Inner products on the Dual Space exercise 
Let $V$ be a finite dimensional vector space over the field $K$, with a non-degenerate scalar product. Let $W$ be a subspace. Show that $W^{\perp\perp}=W$.
  Show that the same conclusion as in the preceding exercise is valid if by $W^{\perp}$ we mean the orthogonal complement of $W$ in the dual space $V^*$.

I am self-studying, and questions and doubts seem to be exponentially increasing while I am going through the functionals.
Questions:
1) Does $W$ lie in the dual space?
2) How can I deal with ortoghonality in the dual space? What about its inner product?
Thanks in advance!
 A: You have a perfect pairing $$V^\ast \times V \ni (f,v)\mapsto f(v) \in \Bbb K$$that works like a inner product. In this light, the annihilator of a subspace is precisely the orthogonal complement.

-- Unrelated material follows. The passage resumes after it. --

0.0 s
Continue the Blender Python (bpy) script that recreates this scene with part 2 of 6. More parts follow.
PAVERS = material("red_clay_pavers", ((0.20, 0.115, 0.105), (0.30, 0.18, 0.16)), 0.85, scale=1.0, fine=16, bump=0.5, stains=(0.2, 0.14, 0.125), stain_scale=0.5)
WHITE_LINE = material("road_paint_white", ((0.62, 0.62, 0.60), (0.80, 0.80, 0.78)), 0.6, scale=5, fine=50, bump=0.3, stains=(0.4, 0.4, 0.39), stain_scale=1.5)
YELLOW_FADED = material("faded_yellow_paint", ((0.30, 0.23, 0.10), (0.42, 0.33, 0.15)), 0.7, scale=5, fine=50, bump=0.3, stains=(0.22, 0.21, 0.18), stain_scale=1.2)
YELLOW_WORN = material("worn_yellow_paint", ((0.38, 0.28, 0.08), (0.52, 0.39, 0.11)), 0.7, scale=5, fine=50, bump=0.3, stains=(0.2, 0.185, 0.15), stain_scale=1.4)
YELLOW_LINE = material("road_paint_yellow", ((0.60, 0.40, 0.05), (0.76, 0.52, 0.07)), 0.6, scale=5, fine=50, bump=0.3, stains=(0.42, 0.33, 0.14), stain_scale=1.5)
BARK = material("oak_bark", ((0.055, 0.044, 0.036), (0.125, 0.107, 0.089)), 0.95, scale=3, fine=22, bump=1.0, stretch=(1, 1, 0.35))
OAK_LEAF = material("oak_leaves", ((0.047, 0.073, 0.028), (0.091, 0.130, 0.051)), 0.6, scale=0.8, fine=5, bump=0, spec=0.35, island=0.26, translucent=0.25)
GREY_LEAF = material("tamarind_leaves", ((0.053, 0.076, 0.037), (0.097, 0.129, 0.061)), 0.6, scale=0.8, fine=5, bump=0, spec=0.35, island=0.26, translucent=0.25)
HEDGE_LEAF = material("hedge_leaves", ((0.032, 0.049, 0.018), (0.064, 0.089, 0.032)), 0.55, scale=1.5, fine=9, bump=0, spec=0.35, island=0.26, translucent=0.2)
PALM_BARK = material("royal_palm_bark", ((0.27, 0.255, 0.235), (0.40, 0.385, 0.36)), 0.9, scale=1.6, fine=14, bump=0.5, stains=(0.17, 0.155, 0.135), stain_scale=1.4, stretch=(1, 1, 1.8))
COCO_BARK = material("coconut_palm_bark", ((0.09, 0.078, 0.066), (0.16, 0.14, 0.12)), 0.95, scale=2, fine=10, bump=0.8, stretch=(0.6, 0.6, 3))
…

Bear the relevant definitions in mind: $W^\perp = \{x \in V \mid \langle x,y\rangle = 0,\, \forall\,y \in W  \}$ is a subspace of $V$, while ${\rm Ann}(W) \equiv W^0 = \{ f \in V^\ast \mid f\big|_W = 0 \}$ is a subspace of $V^\ast$. They live in different worlds.
With this in mind, $W^{\perp\perp}$ is again a subspace of $V$, and so it makes sense to wonder if $W^{\perp\perp}$ is equal to $W$. On the other hand, the double annihilator $W^{00}$ is a subspace of $V^{\ast\ast}$, so you must understand the abuse of notation: what the exercise wants you to prove is that $J[W] = W^{00}$, where $J$ is the natural map from $V$ to $V^{\ast \ast}$ (which you should know what it is, since you got this far). 
Alternatively, if $X \subseteq V^\ast$ is a subspace, you can think of $X_0 = \{ v \in V \mid f(v) = 0,\,\forall\,f \in X \}$. With this notion, you can prove that $W^0_{\,\,\,0} = W$, your pick.